Here, in an intimate, uptown Fifth Avenue 572-seater theater, Brown was giving his audience the same experience of novelty that had made Pompadour’s salon the most sought-after ticket in Versailles. For an all too brief evening we were translated to the era of 18th century. Rococo France 2.0.

Io is about, well, not very much really. Substance was not the point of these evening entertainments at Versailles. They were divertissements, but often concealing a sharp political message. The work is a hilarious one-act opera-ballet. The plot pits two gods fighting for the love of a mortal nymph, the titular Io. Mercury plays his traditional role of messenger. There’s a storm, a character representing madness (“la Folie”) and the two gods just might have something going for each other.

That’s all you really need to know. But watch that nymph!! Elevated to the same stature as the Gods. A subliminal message from Mlle Poisson, pushy daughter of a middle-class financier, that she had made it to court as the king’s mistress. Having battered down the doors of court prejudice she wasn’t going to let anyone forget it.

“Plus ça change, plus c’est la même chose.”  If the recently crowned Queen Camilla had been in the audience, she would have understood Pompadour’s point.

The festival ran for three consecutive nights. Io was part of a double bill, coupled with de la Garde’s Léandre et Héro, another opera where a lowly suitor makes it to godly status. Oddly, by drowning in the Bosphorus. Héro then commits suicide by drowning to join him. Neptune takes pity. Waves his big fork. Voilà! Reunited, both as gods. La maîtresse-en-titre did bang on a bit about her status.
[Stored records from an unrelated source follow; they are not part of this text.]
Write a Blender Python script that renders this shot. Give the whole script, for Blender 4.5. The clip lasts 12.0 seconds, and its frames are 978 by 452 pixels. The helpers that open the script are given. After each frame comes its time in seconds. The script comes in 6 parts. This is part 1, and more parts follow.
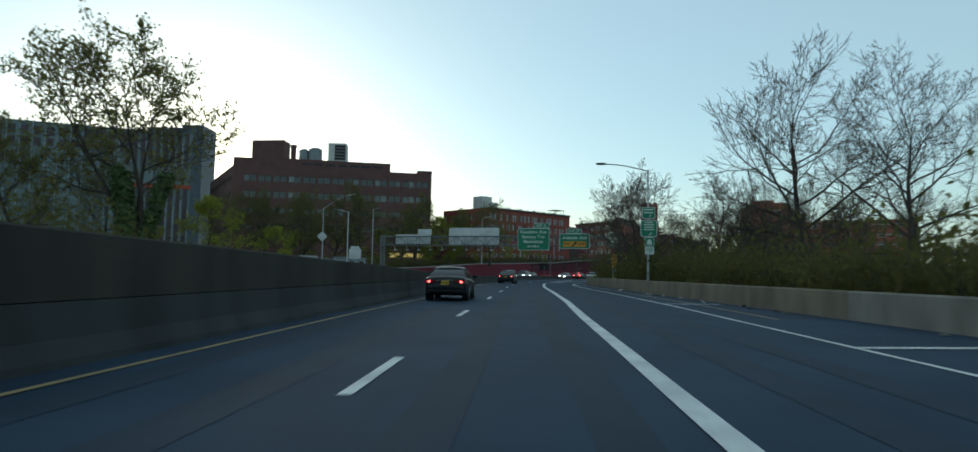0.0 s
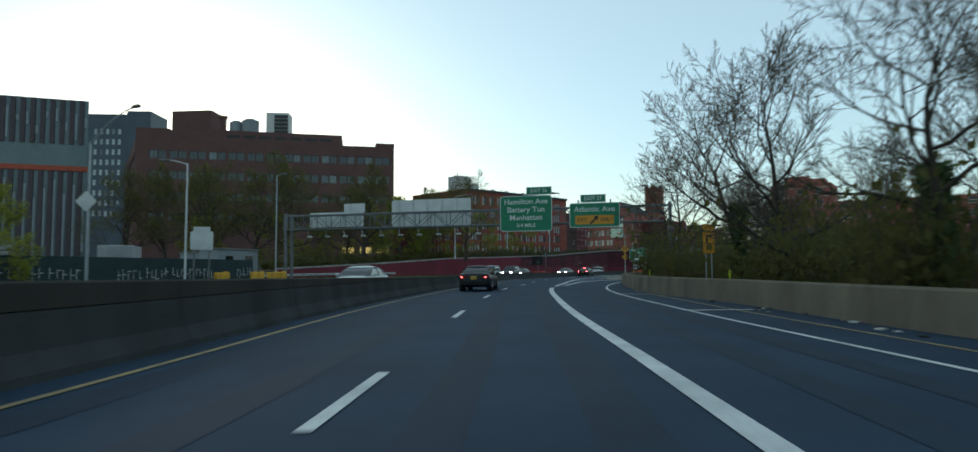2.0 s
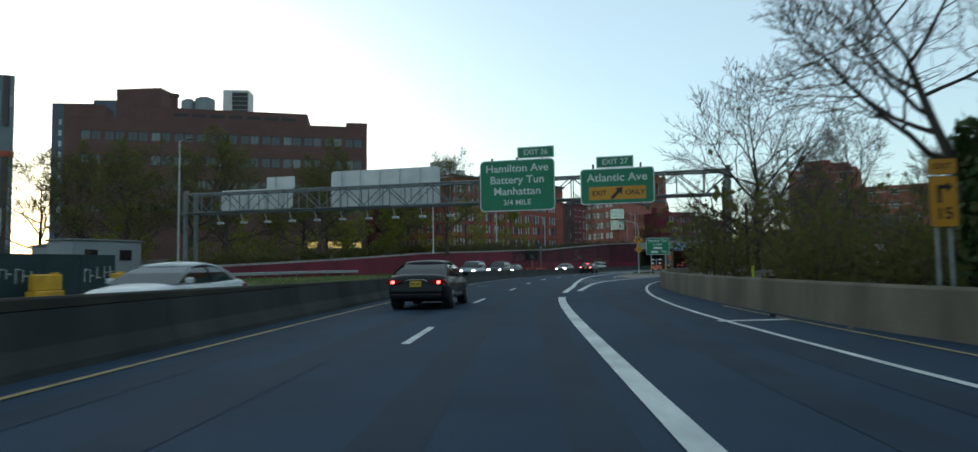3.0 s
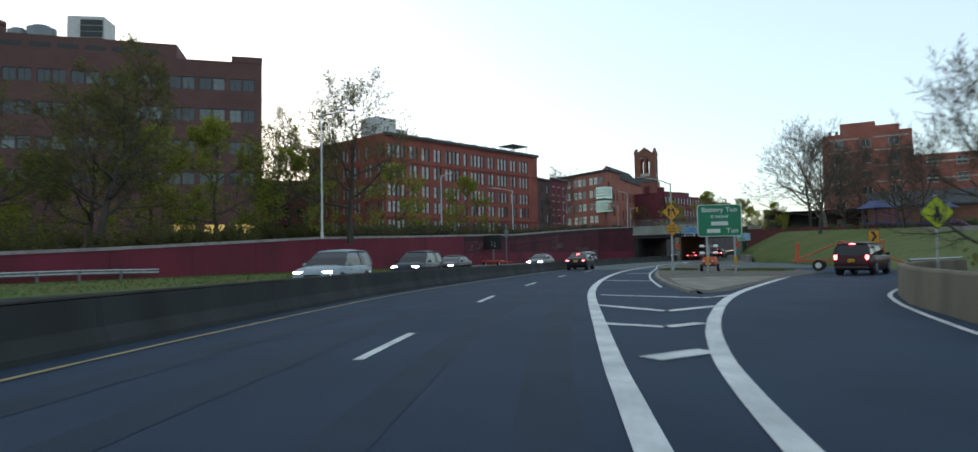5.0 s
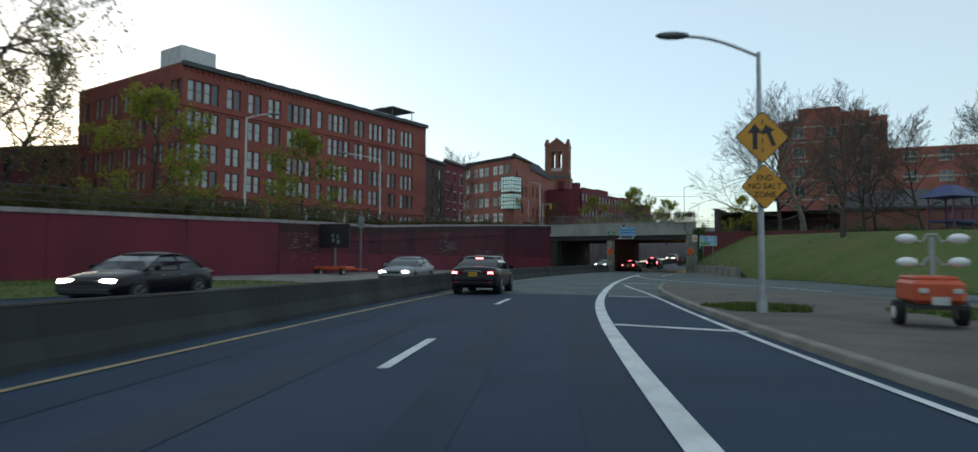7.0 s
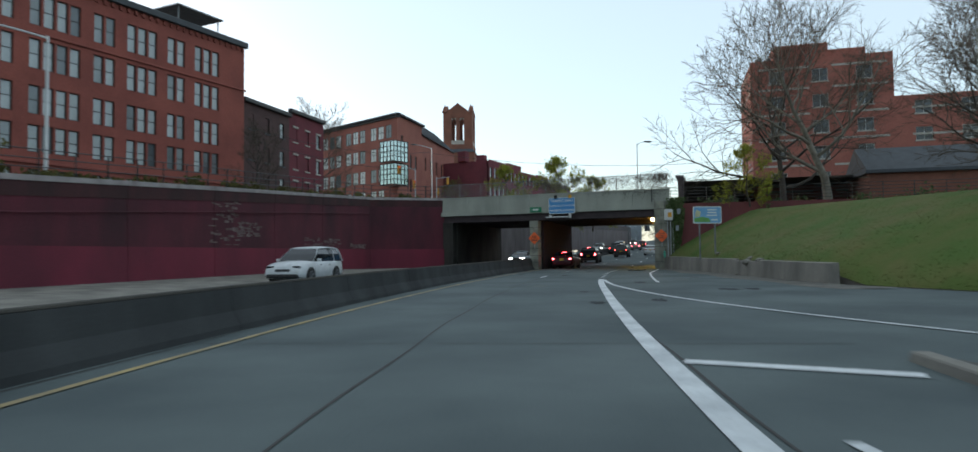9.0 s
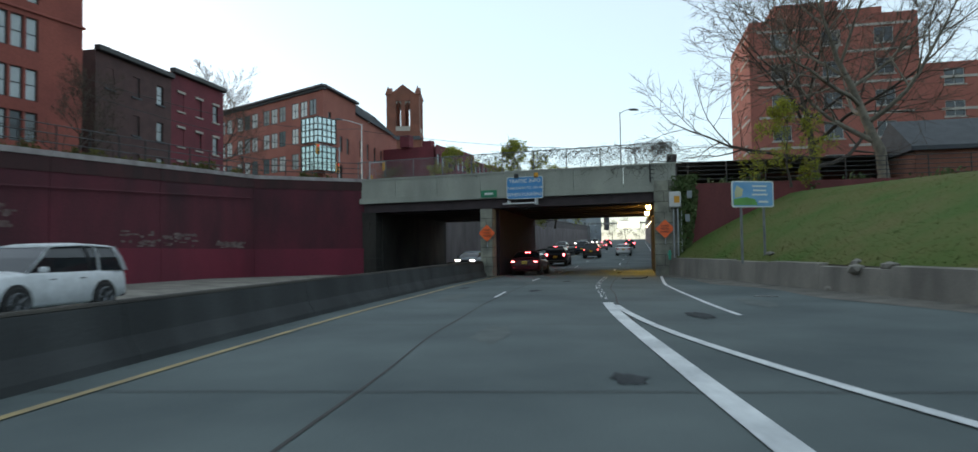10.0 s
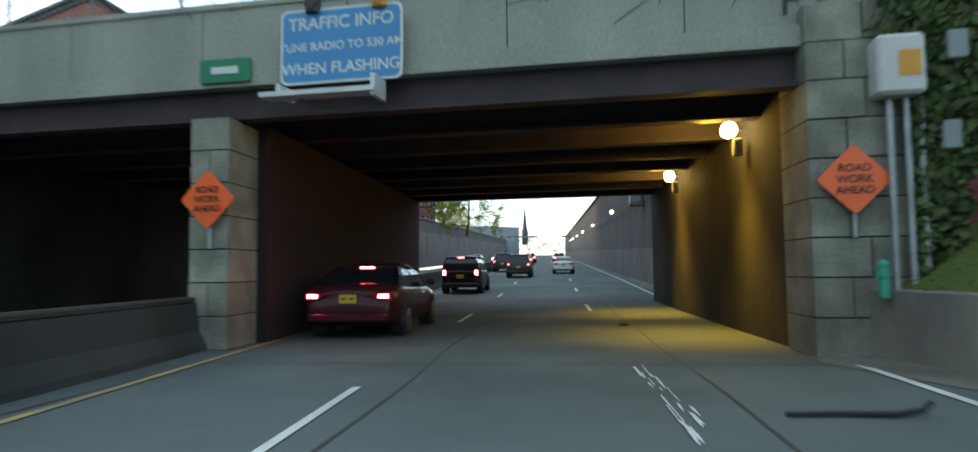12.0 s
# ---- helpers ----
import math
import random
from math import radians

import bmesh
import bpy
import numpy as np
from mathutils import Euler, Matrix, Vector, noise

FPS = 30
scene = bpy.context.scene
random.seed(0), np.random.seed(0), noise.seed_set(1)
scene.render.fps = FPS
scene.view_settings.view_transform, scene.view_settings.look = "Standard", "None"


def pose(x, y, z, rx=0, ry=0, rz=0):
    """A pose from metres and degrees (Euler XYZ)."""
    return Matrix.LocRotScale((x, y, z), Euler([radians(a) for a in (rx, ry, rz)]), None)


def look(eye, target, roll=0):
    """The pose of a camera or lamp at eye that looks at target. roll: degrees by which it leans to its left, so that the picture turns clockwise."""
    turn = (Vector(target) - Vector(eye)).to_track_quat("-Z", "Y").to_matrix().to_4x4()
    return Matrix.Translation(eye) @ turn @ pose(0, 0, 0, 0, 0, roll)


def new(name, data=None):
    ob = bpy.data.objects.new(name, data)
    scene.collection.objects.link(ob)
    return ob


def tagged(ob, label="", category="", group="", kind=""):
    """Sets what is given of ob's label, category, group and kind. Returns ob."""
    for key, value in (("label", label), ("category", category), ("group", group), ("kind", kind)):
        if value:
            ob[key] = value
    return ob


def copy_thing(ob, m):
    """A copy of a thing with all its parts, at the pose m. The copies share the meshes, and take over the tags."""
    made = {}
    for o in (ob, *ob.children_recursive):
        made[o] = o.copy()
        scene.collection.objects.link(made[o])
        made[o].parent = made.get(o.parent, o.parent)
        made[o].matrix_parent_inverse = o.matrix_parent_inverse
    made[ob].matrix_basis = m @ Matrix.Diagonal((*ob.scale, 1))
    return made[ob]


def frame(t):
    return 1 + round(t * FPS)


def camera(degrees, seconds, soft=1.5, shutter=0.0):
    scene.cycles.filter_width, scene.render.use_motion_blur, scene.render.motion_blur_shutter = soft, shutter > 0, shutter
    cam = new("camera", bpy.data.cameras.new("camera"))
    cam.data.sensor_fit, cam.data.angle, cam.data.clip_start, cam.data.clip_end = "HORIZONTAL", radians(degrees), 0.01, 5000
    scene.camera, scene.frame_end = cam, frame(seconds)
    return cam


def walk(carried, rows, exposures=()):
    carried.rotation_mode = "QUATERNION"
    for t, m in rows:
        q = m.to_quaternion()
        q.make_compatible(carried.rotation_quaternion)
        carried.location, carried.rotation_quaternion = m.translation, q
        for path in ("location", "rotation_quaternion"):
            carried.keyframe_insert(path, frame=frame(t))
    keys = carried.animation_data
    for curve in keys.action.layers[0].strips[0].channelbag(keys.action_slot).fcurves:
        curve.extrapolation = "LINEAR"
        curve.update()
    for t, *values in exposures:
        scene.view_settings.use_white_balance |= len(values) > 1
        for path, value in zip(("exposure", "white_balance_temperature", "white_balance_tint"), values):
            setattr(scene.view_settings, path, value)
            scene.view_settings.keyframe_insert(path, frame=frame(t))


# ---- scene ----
# Camera: metres, then yaw to the left, pitch up and roll in degrees.
cam = camera(72.45, 12.0, soft=1.5, shutter=0.3)
ROWS = [
    (0, 0.74, -31.39, 1.25, -1.55, 3.99, 0.83),
    (0.5, 1.55, -21.49, 1.34, -1.69, 4.10, 0.06),
    (1, 2.27, -11.74, 1.26, -2.11, 4.00, 0.11),
    (1.5, 3.14, -2.20, 1.26, -2.33, 3.76, 0.19),
    (2, 3.95, 7.18, 1.26, -2.59, 3.73, -0.33),
    (2.5, 4.89, 16.42, 1.29, -2.84, 3.58, -0.53),
    (3, 5.85, 25.52, 1.30, -3.24, 3.39, -0.74),
    (4, 8.77, 44.38, 1.36, -3.77, 2.69, -1.06),
    (5, 11.96, 62.50, 1.36, -5.42, 2.58, -1.02),
    (5.5, 13.27, 70.69, 1.27, -7.22, 3.14, -0.78),
    (6, 15.00, 78.69, 1.26, -9.16, 3.18, -0.73),
    (6.5, 16.93, 86.76, 1.28, -11.69, 3.15, -0.41),
    (7, 19.27, 94.78, 1.29, -14.05, 2.98, 0.35),
    (8, 24.88, 110.31, 1.30, -18.28, 2.71, 0.02),
    (9, 31.31, 125.00, 1.30, -22.01, 2.41, -0.67),
    (9.5, 34.66, 131.96, 1.30, -23.72, 2.18, -0.35),
    (10, 38.21, 138.77, 1.34, -25.79, 2.38, -0.84),
    (10.5, 41.85, 145.20, 1.28, -27.39, 2.88, -0.70),
    (11, 45.47, 151.15, 1.21, -29.24, 3.26, -0.56),
    (11.5, 49.32, 156.84, 1.31, -30.98, 3.38, -0.26),
    (12, 52.98, 162.06, 1.33, -33.06, 3.67, -0.59),
]


def aim(x, y, z, yaw, pitch, roll):
    a, b = radians(yaw), radians(pitch)
    ahead = Vector((-math.sin(a) * math.cos(b), math.cos(a) * math.cos(b), math.sin(b)))
    return look((x, y, z), Vector((x, y, z)) + ahead, roll)


EXPOSURES = [(0.0, 0.62, 6250, 0), (1.5, 0.74, 6350, 2), (3.0, 0.92, 6500, 6), (5.0, 1.27, 6750, 15), (5.6, 1.08, 6750, 13), (7.0, 1.03, 6750, 13), (9.5, 1.33, 6850, 17), (11.0, 1.55, 6650, 11), (12.0, 1.97, 6550, 10)]
walk(cam, [(r[0], aim(*r[1:])) for r in ROWS], EXPOSURES)

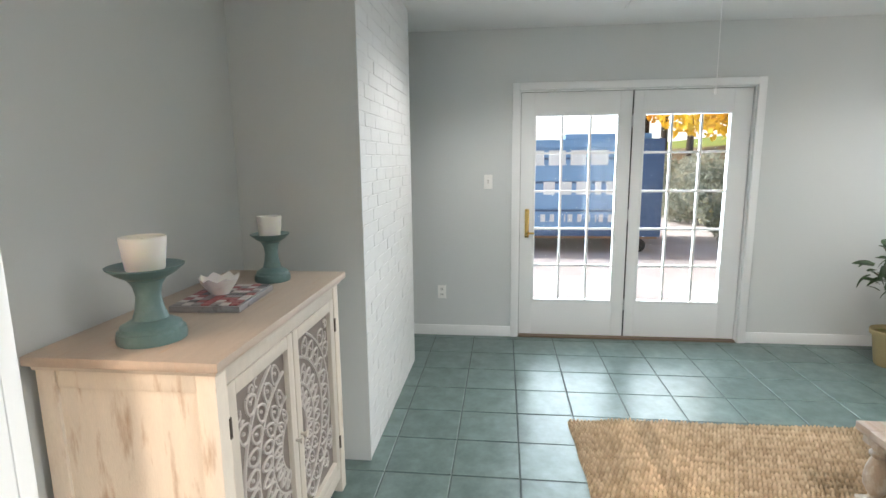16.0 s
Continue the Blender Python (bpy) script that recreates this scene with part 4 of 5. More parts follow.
def small_tree():
    t = thing("potted_shrub", -2.66, 4.9, 0, "small leafy shrub in khaki pot beside the window", "plant")
    part("pot", lathe([(0.105, 0.0), (0.11, 0.01), (0.135, 0.2), (0.14, 0.225), (0.155, 0.23), (0.157, 0.262), (0.145, 0.266), (0.138, 0.25), (0.135, 0.235)], 32), POT_T, t, "khaki ribbed pot")
    part("soil", lathe([(0.137, 0.235), (0.06, 0.245), (0.005, 0.25)], 20), MOSS, t)
    random.seed(21)
    stems = bmesh.new()
    tips = []
    for k in range(7):
        a = 2 * math.pi * k / 7 + random.uniform(-0.3, 0.3)
        sp = random.uniform(0.14, 0.27)
        top = Vector((sp * math.cos(a), sp * math.sin(a), random.uniform(0.66, 0.9)))
        pts = curve_points([(0.015 * math.cos(a), 0.015 * math.sin(a), 0.24), (0.03 * math.cos(a), 0.03 * math.sin(a), 0.45), tuple(top * 0.55 + Vector((0, 0, 0.28))), tuple(top)], 5)
        tube(pts, [0.008 - 0.005 * i / len(pts) for i in range(len(pts))], 6, stems)
        tips += pts[7:]
    part("trunk", stems, TWIG, t, "thin brown stems")
    for k in range(150):
        p = random.choice(tips) + Vector((random.uniform(-0.06, 0.06), random.uniform(-0.06, 0.06), random.uniform(-0.05, 0.06)))
        blade, rib = big_leaf(random.uniform(0.06, 0.1), random.uniform(0.03, 0.045), 0.7, 0.3) if k < 1 else (None, None)
        if k == 0:
            rib.free()
            lf = part("leaf", blade, LEAF_S, t)
            mesh0 = lf.data
        else:
            lf = new("leaf", mesh0)
            lf.parent = t
        lf.matrix_basis = Matrix.LocRotScale(p, Euler((random.uniform(-0.6, 0.6), random.uniform(-0.7, 0.7), random.uniform(0, 6.28))), (random.uniform(0.9, 1.6),) * 3)


LEAF_S = mat("shrub_leaf", (0.04, 0.085, 0.03), 0.4, var=0.3, scale=20, bump=0.1, random_tone=0.6)


def bowl():
    t = thing("metal_bowl", -0.125, 3.8, 0.464, "hammered silver metal bowl on the coffee table", "bowl")
    prof = [(0.035, 0.0), (0.038, 0.006), (0.07, 0.04), (0.115, 0.075), (0.15, 0.098)]
    out = lathe(prof, 40, closed_top=False)
    inn = lathe([(0.15, 0.098), (0.147, 0.1), (0.11, 0.079), (0.066, 0.046), (0.03, 0.014), (0.004, 0.011)], 40, bottom=False)
    for b in (out, inn):
        for v in b.verts:
            a = math.atan2(v.co.y, v.co.x)
            r = math.hypot(v.co.x, v.co.y) / 0.15
            v.co.z += 0.012 * r ** 2 * math.cos(2 * a) + 0.003 * r * math.sin(5 * a + 1)
            v.co.x *= 1 + 0.1 * r * r
            v.co.y *= 0.92
    part("outside", out, HAMMER_OUT, t, "grey cast outside")
    part("inside", inn, HAMMER, t, "bright hammered inside")


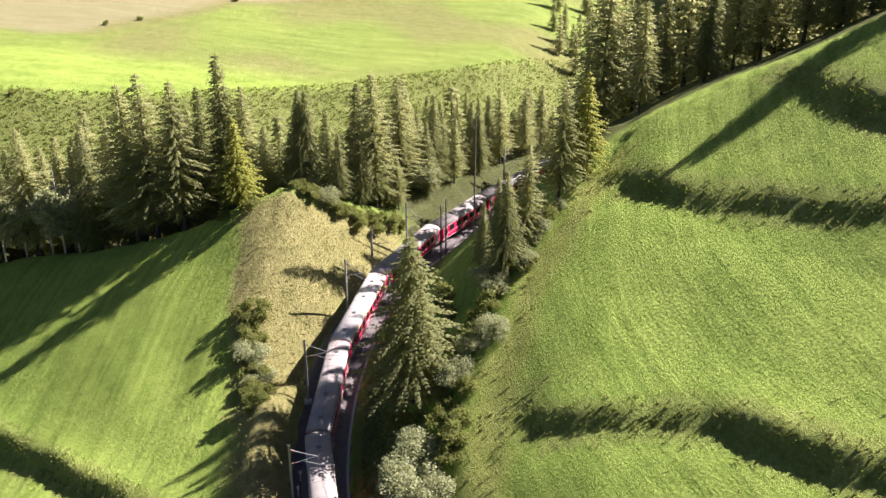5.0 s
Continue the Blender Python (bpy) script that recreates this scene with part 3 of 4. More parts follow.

Night two, In the Salons of Versailles, was a programme of delightful instrumental and vocal pieces, composers ranging from Mozart, through Pergolesi, to the less well kent François Rebel and François Francoeur. Musically brilliant.

The third evening was devoted exclusively to Pergolesi. La servante maîtresse, based on the Italian La serva padrona, is an Intermezzo in two acts, telling the familiar tale of a pushy servant determined to marry her master and succeeding. Delivered with zing by all three characters, Zerbine, the scheming servant, Pandolfe, the put upon master and Scapin, a comic dogsbody who doubles as Zerbine’s eye-patched faux fiancé to make Pandolfe jealous, the piece was a superbly light-hearted amuse-bouche.

Necessary. As part two was a heart wrenching rendering of Pergolesi’s Stabat Mater. Soprano, Gwendoline Blondeel and mezzo soprano, Sarah Mesko were outstanding. The 19 strong Opera Lafayette Orchestra, conducted by concertmaster Jacob Ashworth, brought quiet intimacy to the work, in stark contrast to the preceding extravagant buffa performance.

The research undertaken by Opera Lafayette which underpins all its performances is prodigious. The program runs to 111 pages. The notes tell stories of the Versailles court, a lost manuscript of Léandre et Héro restored to the French Bibliotheque Nationale – courtesy of Nizam Kettaneh, a Lafayette board member who was in the audience, and an essay by Melissa Hyde and Mark Ledbury, Rococo to the Max: Pompadour Profusion.

Here is to be found all you ever need to know about La Pomp’s theatrical obsession. Actually, it’s not a program, it’s a work of art in its own right.

And there were three pre-performance lectures, all unmissable if the works to follow were to be fully appreciated. Io was, I understand, filmed. I can’t wait for the release date.

On the night, Ryan Brown was not dressed by Machine Dazzle. He is a self-effacing, charming artist who has made it his life’s work to nurture interest in a musical era in France, often dismissed as lightweight puff, about which he is passionate. The festival in El Museo del Barrio was nothing short of his triumph. Dazzle Brown pulled it off.

And Another Thing!

Menachem Pressler, accomplished German-Israeli pianist who co-founded The Beaux Arts Trio in 1955 with a concert in Tanglewood, and which he eventually led until its dissolution in 2008 – appropriately after its final concert at …… Tanglewood – has died at the age of 99.

Pressler is one of the final surviving victims of Hitler’s ban on Jewish music and artists. Fortunately, he evaded the prison camps as his family had the foresight to flee Germany in 1939. The Life I Love, a Euroarts documentary, is a must watch, simply to understand what a huge contribution Pressler made to musical life in the second half of the 20th century.

It also raises the haunting “if only” question – about the many talented others, without fathers as prescient as Pressler’s, who would have been his musical peers had they survived.